Source material:
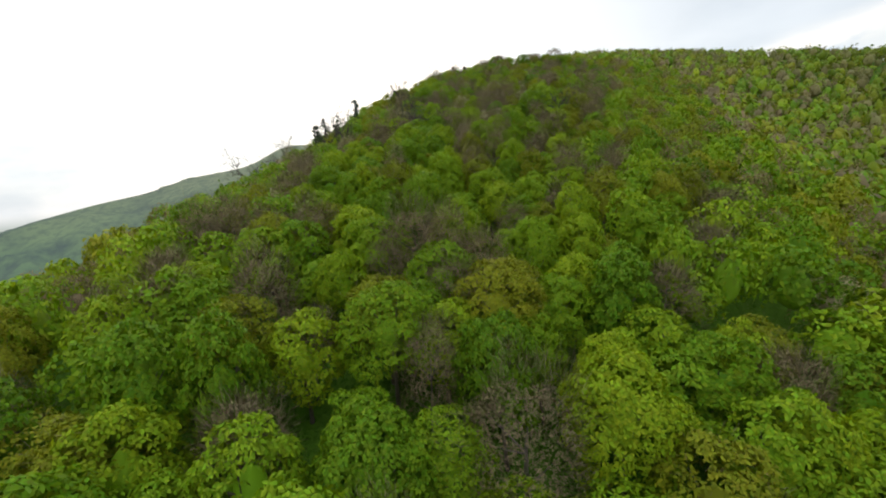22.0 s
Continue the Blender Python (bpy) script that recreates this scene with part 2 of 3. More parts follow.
COLOURS = {
    "green": ("leaf_green", (0.110, 0.205, 0.007), (0.170, 0.275, 0.010), 0.32),
    "fresh": ("leaf_fresh", (0.160, 0.255, 0.008), (0.210, 0.300, 0.011), 0.32),
    "deep": ("leaf_deep", (0.082, 0.165, 0.006), (0.112, 0.205, 0.008), 0.28),
    "olive": ("leaf_olive", (0.140, 0.172, 0.009), (0.195, 0.217, 0.012), 0.28),
    "brown": ("bud_brown", (0.150, 0.122, 0.070), (0.215, 0.174, 0.096), 0.18),
    "budding": ("bud_grey_green", (0.130, 0.135, 0.035), (0.180, 0.175, 0.045), 0.15),
    "blossom": ("blossom", (0.29, 0.27, 0.17), (0.42, 0.38, 0.26), 0.25),
    "pine": ("pine_needles", (0.022, 0.044, 0.020), (0.036, 0.064, 0.028), 0.05),
    "willow": ("catkin_grey", (0.225, 0.205, 0.075), (0.240, 0.220, 0.085), 0.25),
}
LEAF = {k: foliage(n, lo, hi, th) for k, (n, lo, hi, th) in COLOURS.items()}
SOLID = {k: foliage(n + "_inner", lo, hi, 0.0) for k, (n, lo, hi, th) in COLOURS.items()}
WOODS = foliage("woodland_leaves", through=0.30, attr=True)
FAR_WOODS = foliage("far_woodland_leaves", through=0.22, attr=True)
BARK = bark("bark_grey", (0.045, 0.036, 0.028), (0.12, 0.10, 0.08))
BARK_DARK = bark("bark_dark", (0.022, 0.017, 0.013), (0.06, 0.048, 0.038))


# ---------------------------------------------------------------- form of the land
KNOT_X = [-210 + 70 * k for k in range(9)]
KNOT_Y = [-10 + 70 * k for k in range(9)]
KNOTS = [
    [-28.5, -12.2, 0.4, 6.6, 10.1, 9.3, 6.0, 2.9, 0.8],
    [-19.0, -8.9, -0.6, 3.1, 4.7, 3.0, 1.1, 1.0, 1.9],
    [-4.9, -2.3, -4.8, 4.8, 2.8, -2.8, -2.3, 0.3, 2.0],
    [-1.7, 8.1, 3.0, 9.1, -7.9, -10.5, -0.2, 2.3, -1.1],
    [-36.8, -13.2, -1.1, 10.0, -7.6, -8.4, 10.3, 5.0, -9.0],
    [-73.7, -44.6, -16.6, 13.7, 5.0, -3.2, 14.4, 1.9, -18.1],
    [-82.1, -51.0, -21.4, -1.5, 1.1, -0.7, 0.8, -8.9, -22.9],
    [-71.5, -49.3, -29.9, -14.3, 3.6, 12.6, 2.9, -10.6, -22.9],
    [-55.9, -45.3, -34.0, -18.6, 1.9, 16.4, 11.8, -3.6, -20.0],
]
VALLEY = -95.0
# smaller hollows and rises under the flight, every twenty-six metres across and twenty-eight along it
DIP_X = [-44, -18, 8, 34]
DIP_Y = [84 + 28 * k for k in range(10)]
DIPS = [[0.1, 0.1, -1.3, 0.0], [0.3, 1.0, -0.3, -0.8], [0.4, -0.1, 1.0, 0.5], [0.4, -1.4, -0.3, 0.0], [0.2, -0.8, -0.4, 0.0],
        [-0.4, -0.3, -2.8, -1.3], [0.0, 0.2, -1.8, 0.1], [0.2, 1.0, -1.2, 0.9], [-0.1, -0.6, -1.2, 0.7], [0.1, -0.5, 0.8, 0.8]]


def canopy(x, y):
    """Height of the tree tops over the hill: a rising spur with broad swells every seventy metres."""
    x, y = np.asarray(x, float), np.asarray(y, float)
    z = -30 + 0.385 * (430 - np.sqrt((y - 430) ** 2 + 1600))
    z = z - 0.0009 * np.minimum(x + 60, 0) ** 2 - 0.0016 * np.maximum(x - 270, 0) ** 2
    for row, ky in zip(KNOTS, KNOT_Y):
        for amount, kx in zip(row, KNOT_X):
            z = z + amount * np.exp(-((x - kx) ** 2 + (y - ky) ** 2) / (2 * 62.0 ** 2))
    for row, ky in zip(DIPS, DIP_Y):
        for amount, kx in zip(row, DIP_X):
            z = z + amount * np.exp(-((x - kx) ** 2 + (y - ky) ** 2) / (2 * 22.0 ** 2))
    # the next height along the ridge
    back = 170 - 0.72 * (np.sqrt(np.minimum(x - 170, 0) ** 2 + 3600) - 60) - 0.10 * np.maximum(x - 170, 0)
    back = back - 0.30 * (np.sqrt((y - 655) ** 2 + 900) - 30)
    # beyond the edge of the spur the ground falls away, and a long wooded flank comes down from the next height
    off = side_of(EDGE, x, y)
    fall = np.clip((y - 296) / 30, 0, 1)
    z = z - fall * 0.75 * (np.sqrt(np.maximum(off, 0) ** 2 + 16) - 4)
    z = smooth_max(np.maximum(z, VALLEY - 20), flank(x, y), 5.0)
    return smooth_max(z, back, 6.0)


EDGE = [(-60, 240), (-18, 300), (-3, 331), (7, 344), (16, 349), (28, 360), (37, 369), (50, 386), (71, 406), (83, 418), (104, 431), (127, 446), (160, 458), (230, 480)]
CREST = [(-170, 330, -40), (-110, 400, 5), (-60, 450, 38), (-21, 495, 64), (-12, 514, 69), (3, 545, 83), (28, 579, 106), (60, 618, 130), (83, 645, 142), (156, 654, 166)]


def side_of(line, x, y):
    """Distance from a line of points, above nought on its left."""
    best, sign = np.full(np.shape(x), 1e9), np.ones(np.shape(x))
    for (ax, ay), (bx, by) in zip(line, line[1:]):
        dx, dy = bx - ax, by - ay
        t = np.clip(((x - ax) * dx + (y - ay) * dy) / (dx * dx + dy * dy), 0, 1)
        d = np.hypot(x - ax - t * dx, y - ay - t * dy)
        s = np.where((y - ay) * dx - (x - ax) * dy > 0, 1.0, -1.0)
        sign = np.where(d < best - 1e-6, s, sign)
        best = np.minimum(best, d)
    return best * sign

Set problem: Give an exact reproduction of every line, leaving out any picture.

Exercise result:
22.0 s
Continue the Blender Python (bpy) script that recreates this scene with part 2 of 3. More parts follow.
COLOURS = {
    "green": ("leaf_green", (0.110, 0.205, 0.007), (0.170, 0.275, 0.010), 0.32),
    "fresh": ("leaf_fresh", (0.160, 0.255, 0.008), (0.210, 0.300, 0.011), 0.32),
    "deep": ("leaf_deep", (0.082, 0.165, 0.006), (0.112, 0.205, 0.008), 0.28),
    "olive": ("leaf_olive", (0.140, 0.172, 0.009), (0.195, 0.217, 0.012), 0.28),
    "brown": ("bud_brown", (0.150, 0.122, 0.070), (0.215, 0.174, 0.096), 0.18),
    "budding": ("bud_grey_green", (0.130, 0.135, 0.035), (0.180, 0.175, 0.045), 0.15),
    "blossom": ("blossom", (0.29, 0.27, 0.17), (0.42, 0.38, 0.26), 0.25),
    "pine": ("pine_needles", (0.022, 0.044, 0.020), (0.036, 0.064, 0.028), 0.05),
    "willow": ("catkin_grey", (0.225, 0.205, 0.075), (0.240, 0.220, 0.085), 0.25),
}
LEAF = {k: foliage(n, lo, hi, th) for k, (n, lo, hi, th) in COLOURS.items()}
SOLID = {k: foliage(n + "_inner", lo, hi, 0.0) for k, (n, lo, hi, th) in COLOURS.items()}
WOODS = foliage("woodland_leaves", through=0.30, attr=True)
FAR_WOODS = foliage("far_woodland_leaves", through=0.22, attr=True)
BARK = bark("bark_grey", (0.045, 0.036, 0.028), (0.12, 0.10, 0.08))
BARK_DARK = bark("bark_dark", (0.022, 0.017, 0.013), (0.06, 0.048, 0.038))


# ---------------------------------------------------------------- form of the land
KNOT_X = [-210 + 70 * k for k in range(9)]
KNOT_Y = [-10 + 70 * k for k in range(9)]
KNOTS = [
    [-28.5, -12.2, 0.4, 6.6, 10.1, 9.3, 6.0, 2.9, 0.8],
    [-19.0, -8.9, -0.6, 3.1, 4.7, 3.0, 1.1, 1.0, 1.9],
    [-4.9, -2.3, -4.8, 4.8, 2.8, -2.8, -2.3, 0.3, 2.0],
    [-1.7, 8.1, 3.0, 9.1, -7.9, -10.5, -0.2, 2.3, -1.1],
    [-36.8, -13.2, -1.1, 10.0, -7.6, -8.4, 10.3, 5.0, -9.0],
    [-73.7, -44.6, -16.6, 13.7, 5.0, -3.2, 14.4, 1.9, -18.1],
    [-82.1, -51.0, -21.4, -1.5, 1.1, -0.7, 0.8, -8.9, -22.9],
    [-71.5, -49.3, -29.9, -14.3, 3.6, 12.6, 2.9, -10.6, -22.9],
    [-55.9, -45.3, -34.0, -18.6, 1.9, 16.4, 11.8, -3.6, -20.0],
]
VALLEY = -95.0
# smaller hollows and rises under the flight, every twenty-six metres across and twenty-eight along it
DIP_X = [-44, -18, 8, 34]
DIP_Y = [84 + 28 * k for k in range(10)]
DIPS = [[0.1, 0.1, -1.3, 0.0], [0.3, 1.0, -0.3, -0.8], [0.4, -0.1, 1.0, 0.5], [0.4, -1.4, -0.3, 0.0], [0.2, -0.8, -0.4, 0.0],
        [-0.4, -0.3, -2.8, -1.3], [0.0, 0.2, -1.8, 0.1], [0.2, 1.0, -1.2, 0.9], [-0.1, -0.6, -1.2, 0.7], [0.1, -0.5, 0.8, 0.8]]


def canopy(x, y):
    """Height of the tree tops over the hill: a rising spur with broad swells every seventy metres."""
    x, y = np.asarray(x, float), np.asarray(y, float)
    z = -30 + 0.385 * (430 - np.sqrt((y - 430) ** 2 + 1600))
    z = z - 0.0009 * np.minimum(x + 60, 0) ** 2 - 0.0016 * np.maximum(x - 270, 0) ** 2
    for row, ky in zip(KNOTS, KNOT_Y):
        for amount, kx in zip(row, KNOT_X):
            z = z + amount * np.exp(-((x - kx) ** 2 + (y - ky) ** 2) / (2 * 62.0 ** 2))
    for row, ky in zip(DIPS, DIP_Y):
        for amount, kx in zip(row, DIP_X):
            z = z + amount * np.exp(-((x - kx) ** 2 + (y - ky) ** 2) / (2 * 22.0 ** 2))
    # the next height along the ridge
    back = 170 - 0.72 * (np.sqrt(np.minimum(x - 170, 0) ** 2 + 3600) - 60) - 0.10 * np.maximum(x - 170, 0)
    back = back - 0.30 * (np.sqrt((y - 655) ** 2 + 900) - 30)
    # beyond the edge of the spur the ground falls away, and a long wooded flank comes down from the next height
    off = side_of(EDGE, x, y)
    fall = np.clip((y - 296) / 30, 0, 1)
    z = z - fall * 0.75 * (np.sqrt(np.maximum(off, 0) ** 2 + 16) - 4)
    z = smooth_max(np.maximum(z, VALLEY - 20), flank(x, y), 5.0)
    return smooth_max(z, back, 6.0)


EDGE = [(-60, 240), (-18, 300), (-3, 331), (7, 344), (16, 349), (28, 360), (37, 369), (50, 386), (71, 406), (83, 418), (104, 431), (127, 446), (160, 458), (230, 480)]
CREST = [(-170, 330, -40), (-110, 400, 5), (-60, 450, 38), (-21, 495, 64), (-12, 514, 69), (3, 545, 83), (28, 579, 106), (60, 618, 130), (83, 645, 142), (156, 654, 166)]


def side_of(line, x, y):
    """Distance from a line of points, above nought on its left."""
    best, sign = np.full(np.shape(x), 1e9), np.ones(np.shape(x))
    for (ax, ay), (bx, by) in zip(line, line[1:]):
        dx, dy = bx - ax, by - ay
        t = np.clip(((x - ax) * dx + (y - ay) * dy) / (dx * dx + dy * dy), 0, 1)
        d = np.hypot(x - ax - t * dx, y - ay - t * dy)
        s = np.where((y - ay) * dx - (x - ax) * dy > 0, 1.0, -1.0)
        sign = np.where(d < best - 1e-6, s, sign)
        best = np.minimum(best, d)
    return best * sign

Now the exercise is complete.